EP300-deficient cells increase their motility and invasive properties, both in colon and breast cancer cells [11], [12]. This phenotype involves major cellular reprogramming highlighted in the EP300 signature described here with downregulation of cell adhesion molecules, such as EPCAM5 and EPCAM6, and upregulation of collagens (COL12A1 and COL4A5) and mesenchymal OB-cadherin (CDH11), a characteristic EMT marker [39]. Upregulation of fibulins (EFEMP1 and HMCN1), which bind EGFR and regulate cell adhesion and migration, correlates with tumour progression and poor prognosis in ovarian cancer [40]. Upregulation of EPHA4, a receptor tyrosine kinase which binds ephrin family ligands, modulates cell morphology and promotes migration in glioma cells [41]. Consistently, high levels of EPHA4 correlate with a reduced overall survival in breast cancer patients [42]. Downregulation of ARHGAP20, a GTPase activator of Rho-type GTPases, favours Rho to be in the active GTP-bound state and promotes motility [43]. Reorganization of the actin cytoskeleton is also important for cellular remodelling, with the downregulation of plastin (PLS3) and other actin-binding proteins (CNN2), as well as upregulation of WIPF1, which intervenes in the disassembly of stress fibres in favour of filopodia formation. Importantly, high expression of WIPF1 is associated with poor prognosis in breast cancer [44]. Cytoskeletal remodelling is also regulated by CAPN9, a member of the calpain family. Low CAPN9 expression has been associated with poorer clinical outcome in breast cancer patients following endocrine therapy [45].

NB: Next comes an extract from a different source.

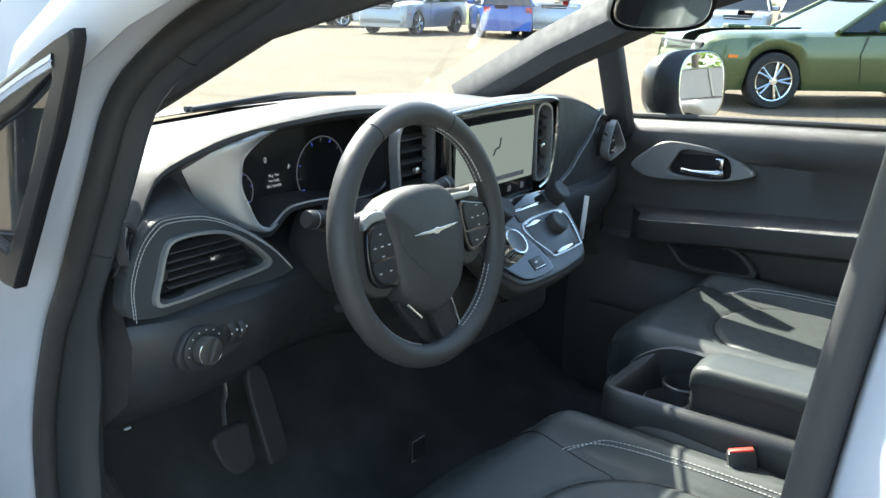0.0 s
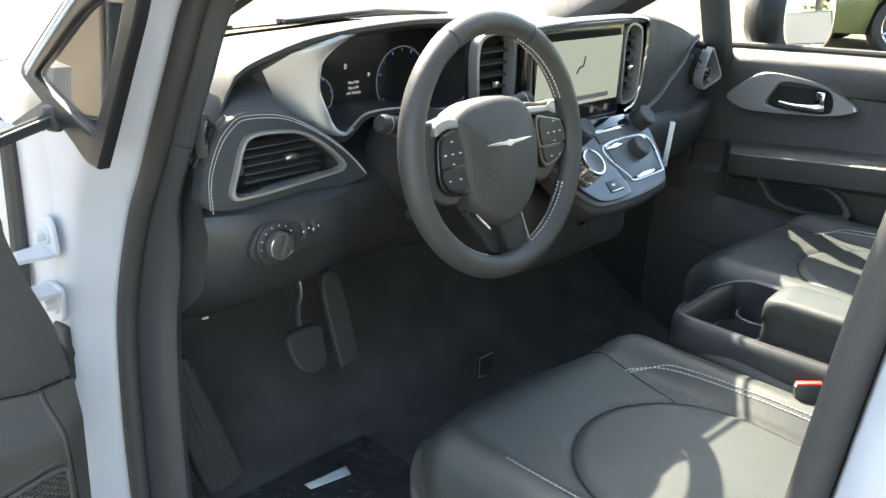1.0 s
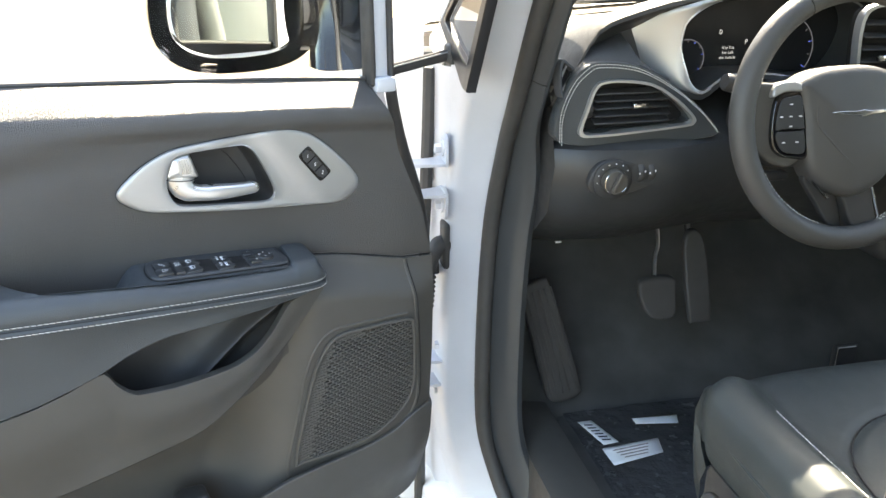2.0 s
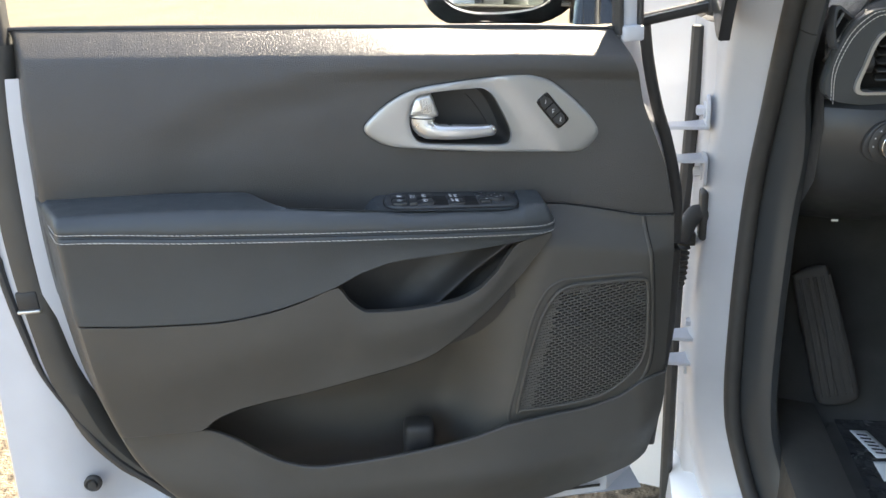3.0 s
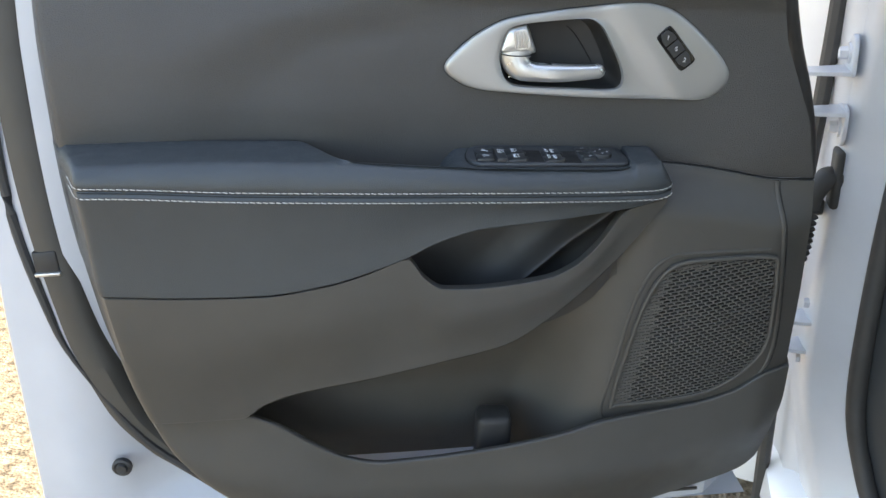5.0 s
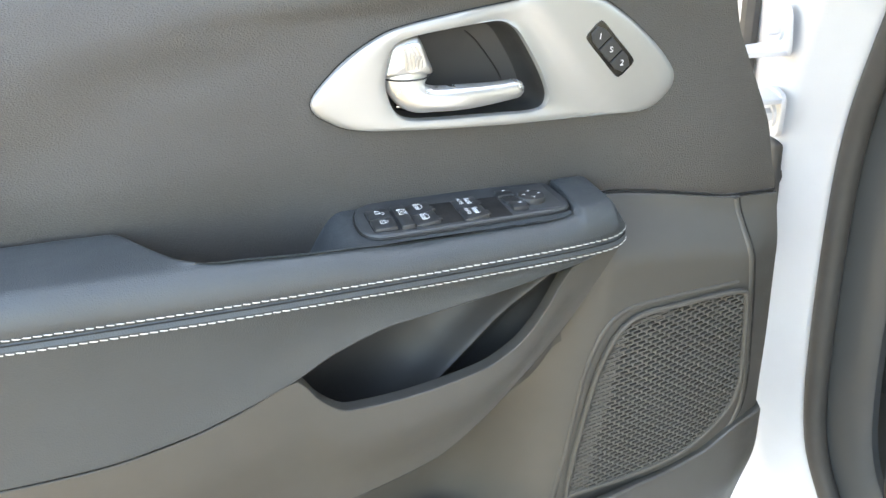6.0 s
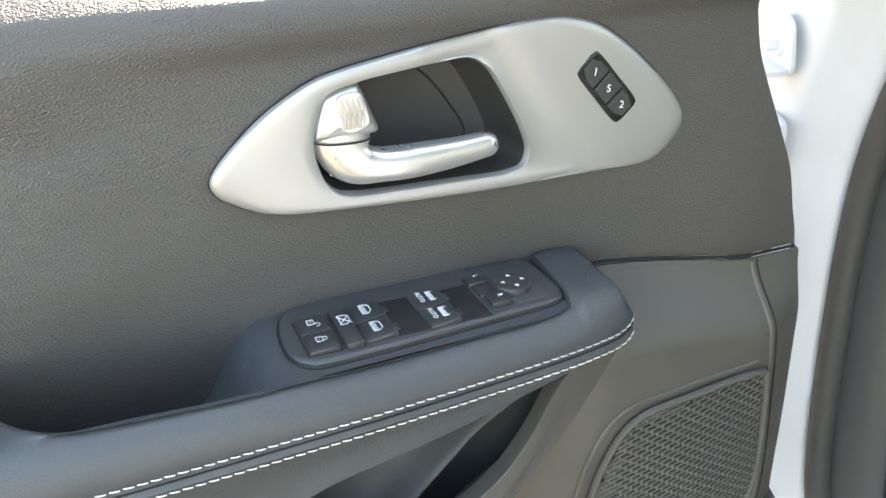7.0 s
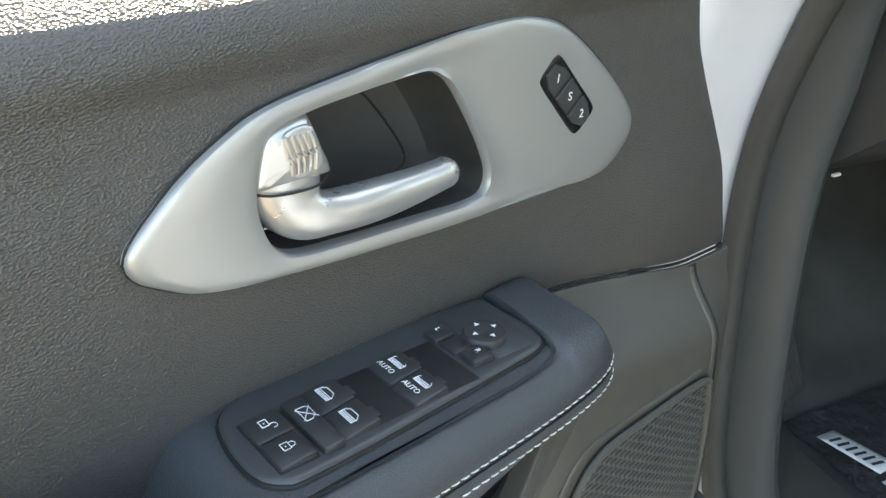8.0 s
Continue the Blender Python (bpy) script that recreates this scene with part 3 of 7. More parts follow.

TGFB2 is one of the three highly homologous isoforms of TGF-β found in humans. TGF-β is a potent inducer of EMT in mammary cells, the acquisition of CSC properties and chemotherapy resistance [46, 47]. TGF-β also induces FGFR switching, causing murine mammary epithelial cells to become sensitive to FGF2 [48]. A similar effect is observed in the EP300 signature, with upregulation of TGFB2 and FGFR2. Importantly, FGF2 induces mesenchymal OB-cadherin (CDH11) expression [49], also observed in EP300-deficient MCF-7 cells. Importantly, metaplastic breast cancer is enriched in the markers of CSCs and EMT [50] and we show here low EP300 expression when compared to non-cancerous breast epithelium. Transcriptome profiling of metaplastic breast cancer indicates downregulation of epithelial phenotypes, remodelling of the extracellular matrix and EMT [51, 52]. Of note that the small sample analysed by Lien et al. indicates a concordance with differentially regulated genes in the MCF-7 EP300 signature, downregulation of CDH1, CEACAM6 and ARHGAP8, another Rho GTPase-activating protein, as well as upregulation of BCL2A1, EFNB1 (ephrin B1) and osteoprotegerin (TNFRSF11B), a soluble TRAIL decoy receptor secreted by inflammatory and invasive breast cancer cells that induces aneuploidy, cell proliferation and angiogenesis [53].

In conclusion, we demonstrate that tumour suppressor EP300 is poorly expressed in metaplastic breast cancer and is a master regulator of EMT, CSCs and drug resistance.